With the strained-but-polite tone used to humour eccentric aliens, he asked, "And how are books supposed to feel?"

"Crisp," I said. "The pages are supposed to feel crisp, so that when you turn them in a reading frenzy, they make a satisfying, brisk schnick sound, not the dead sflumpf they make here."

"Schnick? Sflumpf?"

"And it's not just the sound the pages make when you turn them," I continued. "It's the texture of the paper itself. Out West, paper feels dry and firm and, er, caressable. Here, it feels wet and flaccid and, well, sort of slimy.

"And back in Alberta, when you rip a piece of paper from the computer and ball it up in a rage, it makes a satisfying scrunch noise. Here, it just wilts in your hand....

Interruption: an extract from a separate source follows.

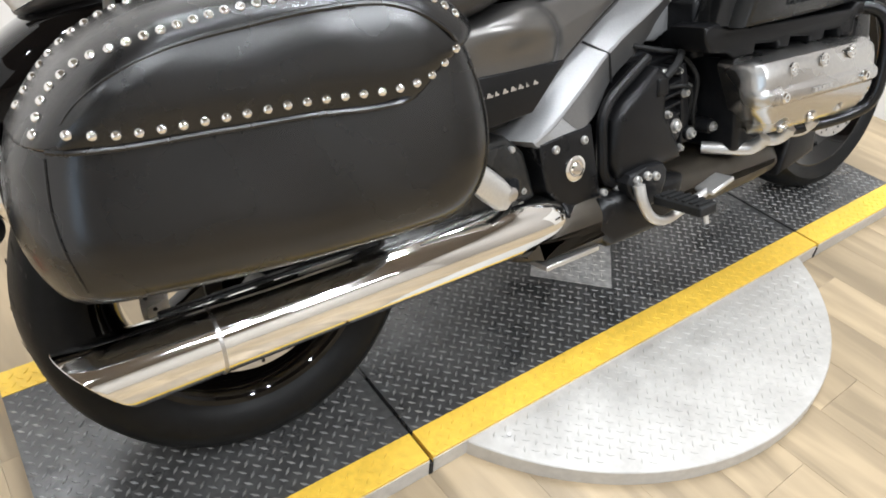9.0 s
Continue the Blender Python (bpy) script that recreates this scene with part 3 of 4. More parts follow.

"Uh-huum," said my colleague, sidling away from me down the corridor.

Well, this may not be the stuff of irreconcilable differences, but it does seem to me that the texture of the page and the shade and slant of light under which it is perused do affect how that book or newspaper or magazine - or even, Lord forfend, constitutional amendment - is read. It doesn't seem such a big thing to keep in mind.